Ein weiteres prägnantes Beispiel für dieses epistemische Unrecht ist die Haltung der Gerichte, insbesondere der deutschen. Das Vertrauen in die wissenschaftlich begründeten Maßnahmen führte dazu, dass Gerichtsurteile fast immer die offiziell verordnete «Wahrheit» widerspiegelten. Anstatt die Maßnahmen und ihre wissenschaftlichen Grundlagen kritisch zu überprüfen, nahm man sie als gegeben hin und stützte die politische Entscheidungsfindung. Juristen, die sich in ihren Entscheidungen nicht an das aus der Praxis stammende «Wissen» der Zeit orientierten, wurden entweder missachtet oder verurteilt.
Ein herausragendes Beispiel für das Versagen der Justiz bei der Auseinandersetzung mit epistemischem Unrecht während der «Pandemie» ist der Fall von Richter Christian Dettmar. Im Jahr 2021 erließ er in Weimar eine einstweilige Anordnung, die die Maskenpflicht und andere Maßnahmen für Schüler aufhob. Dettmar berief sich auf Gutachten, die die gesundheitlichen und seelischen Schäden der Maßnahmen für Kinder belegen sollten. Der Richter stellte klar, dass diese Maßnahmen auf wissenschaftlich nicht fundierten Annahmen beruhten.
Doch statt eine breite Diskussion zu eröffnen, wurde Dettmar als «Querdenker» diffamiert, seine Entscheidung als ein gefährlicher Akt des Widerstands gegen den Rechtsstaat interpretiert. Der anschließende Strafprozess und die Verurteilung Dettmars zu einer erheblichen Strafe zeigen, wie sehr das Vertrauen in die juristische Unabhängigkeit während der «Pandemie» erschüttert wurde.
Dettmar hatte die grundlegenden Annahmen hinter den Maßnahmen hinterfragt, und dies wurde als schwerwiegender Verstoß gegen die «richterliche Unabhängigkeit» geahndet. Ein Urteil, das die wissenschaftliche Basis der Maßnahmen nicht prüfte, sondern auf der epistemischen Basis der politischen Entscheidung beruhte.

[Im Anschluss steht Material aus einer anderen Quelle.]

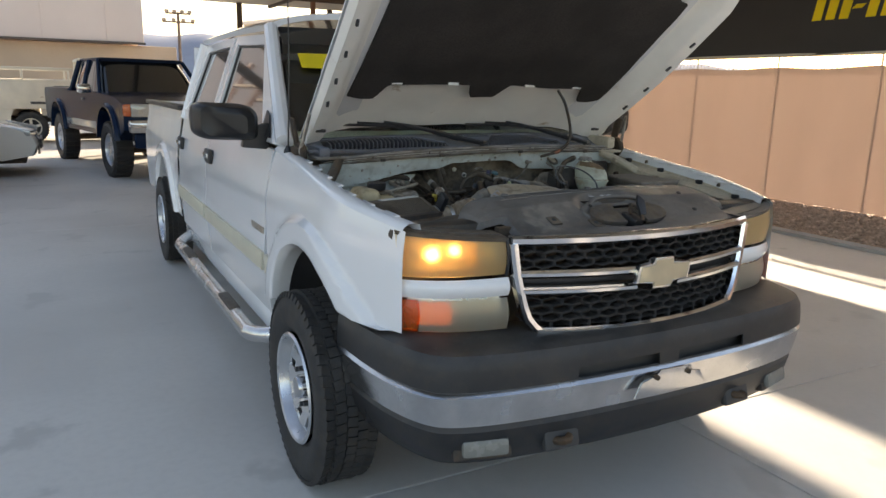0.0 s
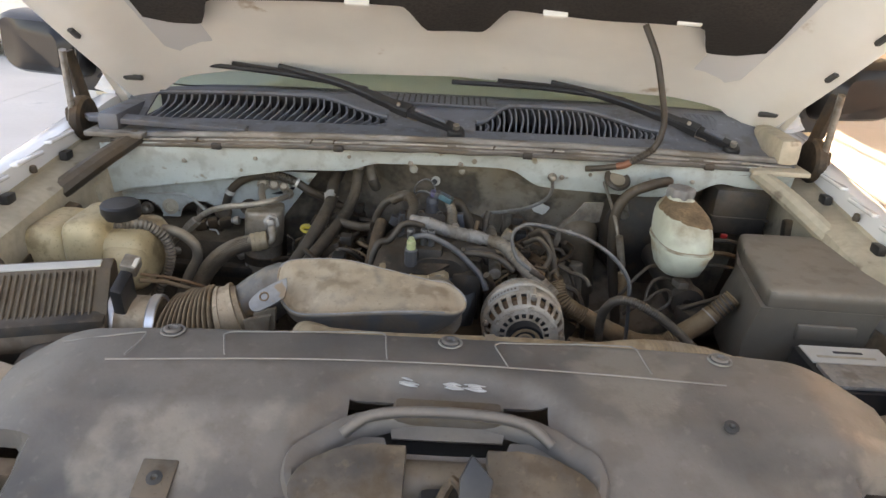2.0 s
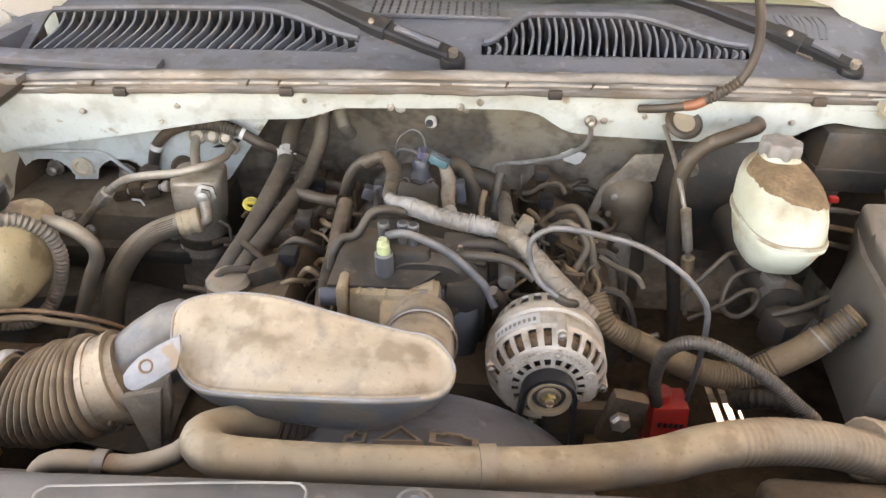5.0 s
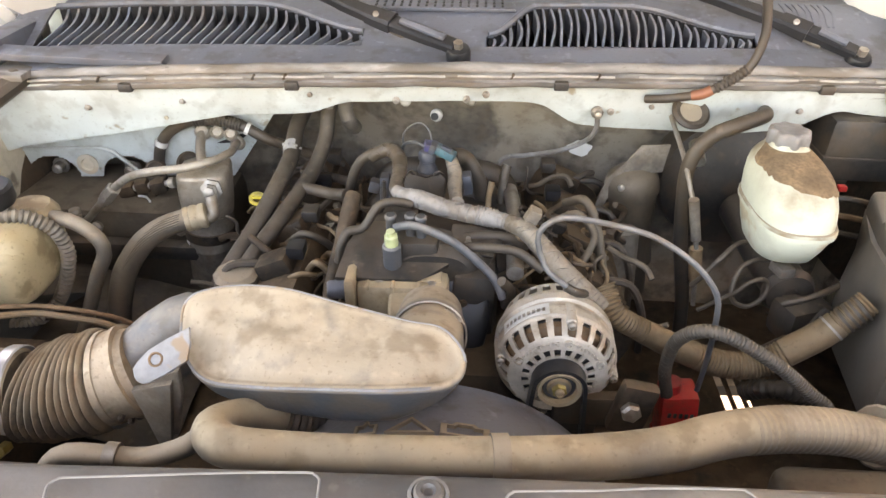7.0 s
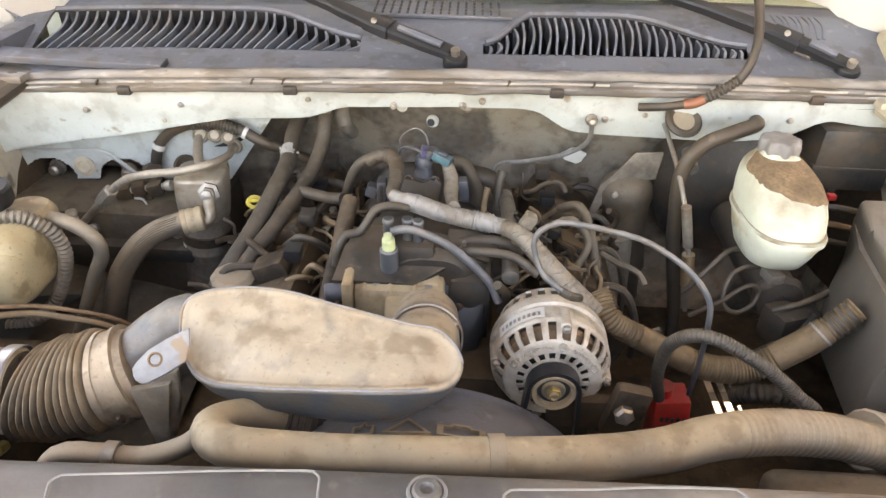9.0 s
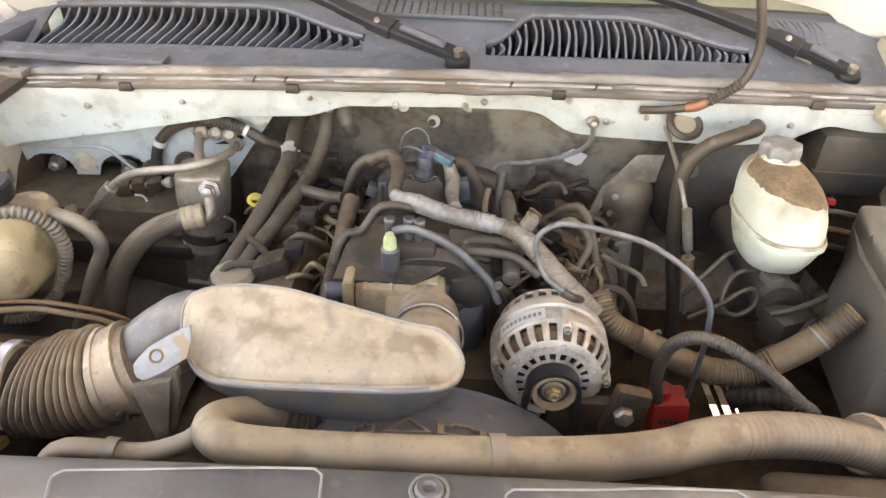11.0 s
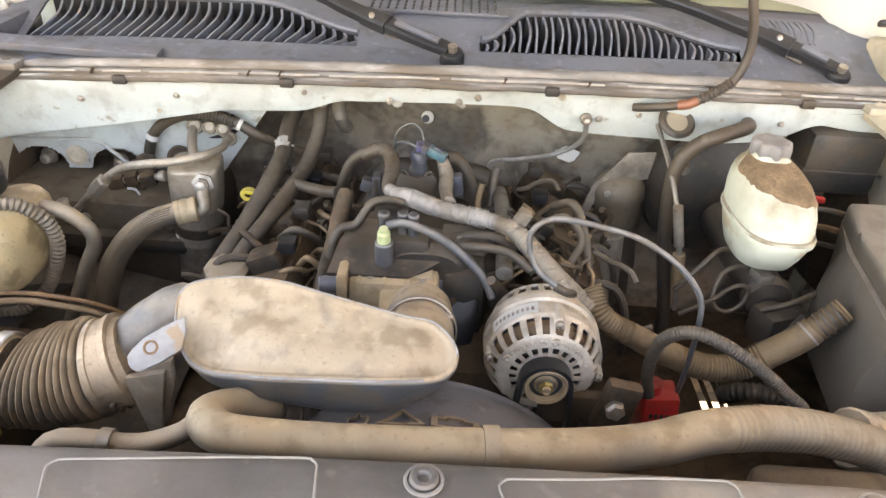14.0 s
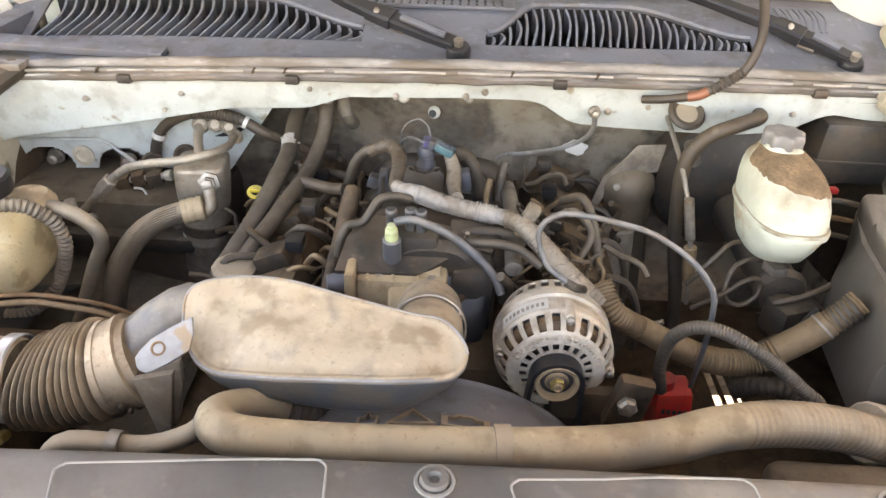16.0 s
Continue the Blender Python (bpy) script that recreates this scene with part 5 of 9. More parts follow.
part("centre_screen", box((-0.02, 1.225, 1.2985), (0.26, 0.085, 0.006), 0.002, rot=(3, 0, 0)), COWL, vent)
for k in range(16):
    for j in range(4):
        part("screen_hole", box((-0.13 + k * 0.0145, 1.195 + j * 0.019, 1.301 + j * 0.001), (0.0045, 0.011, 0.003), 0.001, rot=(3, 0, 0), segs=1), INK_AND_HOLES, vent)
for s in (-1, 1):
    # right end in tan: the warm light there is put into its colour
    part("vent_end", box((s * 0.765, 1.12, 1.250 + cowl_lean(s * 0.76)), (0.05, 0.17, 0.06), 0.015), COWL if s < 0 else TAN, truck)


SEAT = ENGINE_SEAT


def channel(pts, widths, heights):
    """A flat pressed arm: a low roof-shaped section swept along a line."""
    line = spline(pts, 0.02)
    rl = []
    for i, p in enumerate(line):
        t = (line[min(i + 1, len(line) - 1)] - line[max(i - 1, 0)]).normalized()
        side = t.cross(Vector((0, -0.45, 1))).normalized()
        up = side.cross(t).normalized()
        k = i / (len(line) - 1)
        w, h = table(widths, k) / 2, table(heights, k)
        rl.append([p + side * a * w + up * b * h for a, b in ((-1, -0.5), (-1, 0.3), (-0.72, 0.5), (0.72, 0.5), (1, 0.3), (1, -0.5))])
    return rings(rl)


def wiper(name, pts, blade, pivot):
    w = part(name, channel(pts, ((0, 0.026), (0.1, 0.030), (0.45, 0.026), (0.5, 0.021), (1.0, 0.012)), ((0, 0.012), (0.4, 0.016), (1.0, 0.010))), BLACK_CLEAN, truck, "black wiper arm", smooth=20)
    joint = Vector(pts[1])
    heading = (Vector(pts[0]) - joint).normalized()
    part("arm_joint", channel([joint + heading * 0.030, joint, joint - heading * 0.018], ((0, 0.034), (1, 0.030)), ((0, 0.020), (1, 0.018))), BLACK_CLEAN, w, smooth=20)
    part("arm_rib", channel([joint + heading * 0.045 + Vector((0, -0.003, 0.009)), Vector(pts[0]) - heading * 0.020 + Vector((0, -0.003, 0.008))], ((0, 0.010), (1, 0.012)), ((0, 0.006), (1, 0.005))), COWL, w, smooth=20)
    part("joint_pin", lathe(((0.005, 0), (0.005, 0.003), (0.002, 0.004)), joint + Vector((0, -0.016, 0.008)), (0, -1, 0.6), 12), STEEL, w)
    part("arm_spring", tube([joint - heading * 0.01 + Vector((0, 0, -0.014)), joint + heading * 0.05 + Vector((0, -0.008, -0.013))], 0.004, 8, 0.002, ribs=0.004, depth=0.0008), STEEL, w)
    part("wiper_hub", lathe(((0.020, -0.020), (0.020, -0.002), (0.017, 0.004), (0.010, 0.006), (0.001, 0.006)), pivot, (0, -0.35, 1), 20), BLACK_CLEAN, w)
    part("hub_nut", cyl(tuple(Vector(pivot) + Vector((0, -0.003, 0.005))), tuple(Vector(pivot) + Vector((0, -0.007, 0.015))), 0.008, seg=6), STEEL, w)
    part("wiper_blade", tube(blade, 0.006, 8, 0.03), BLACK_CLEAN, w, "wiper blade")
    mid = [tuple(lerp(Vector(a), Vector(b), 0.5) + Vector((0, -0.004, 0.012))) for a, b in zip(blade, blade[1:])]
    part("blade_bridge", tube(mid, 0.005, 6, 0.03), BLACK_CLEAN, w)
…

Ein weiterer Aspekt des epistemischen Unrechts war die Art und Weise, wie die Medien die Wahrheiten und Lügen über die «Pandemie» verbreiteten. Experten, die den offiziellen Narrativen widersprachen, wurden schnell als «Schwurbler» oder «Covidioten» stigmatisiert. Die Medien trugen dazu bei, diese Narrative weiter zu verbreiten, was die gesellschaftliche Spaltung verstärkte.

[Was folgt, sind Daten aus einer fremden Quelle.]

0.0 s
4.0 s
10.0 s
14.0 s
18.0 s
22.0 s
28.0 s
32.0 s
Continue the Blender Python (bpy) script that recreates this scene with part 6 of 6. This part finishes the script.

Besonders perfide war gemäß Benedict die Darstellung von Kindern als «Ratten» der Corona-Zeit – ein Zitat, das von einem prominenten Agitator verbreitet wurde und die Ungeimpften sowie die Kinder als Hauptverantwortliche für die Verbreitung des Virus darstellte. Solche Aussagen wurden nicht nur von der Öffentlichkeit, sondern auch von politischen Entscheidungsträgern unkritisch übernommen.
Die Corona-Zeit hat die juristische und politische Landschaft auf eine harte Probe gestellt. Die Frage, wie Unrecht in einem «normalen» Rechtssystem behandelt werden sollte, hat sich als schwierig zu beantworten erwiesen. Die rechtliche Struktur, die auf den Prinzipien von Wahrheit und Gerechtigkeit basieren sollte, hat in vielen Fällen versagt, die epistemischen Lügen zu erkennen, die als Grundlage für politische und juristische Entscheidungen dienten. Die Corona-Zeit wird uns daher nicht nur als gesundheitliche Krise in Erinnerung bleiben, sondern auch als eine Zeit des epistemischen Unrechts, das sich tief in die Gesellschaft eingegraben hat.
Jörg Benedict gibt in seinem Essay, das gespickt ist von beunruhigenden historischen Beispielen, viele wertvolle Denkanstöße und eine sehr plausible Erklärung für das Versagen der Justiz in der Corona-Zeit.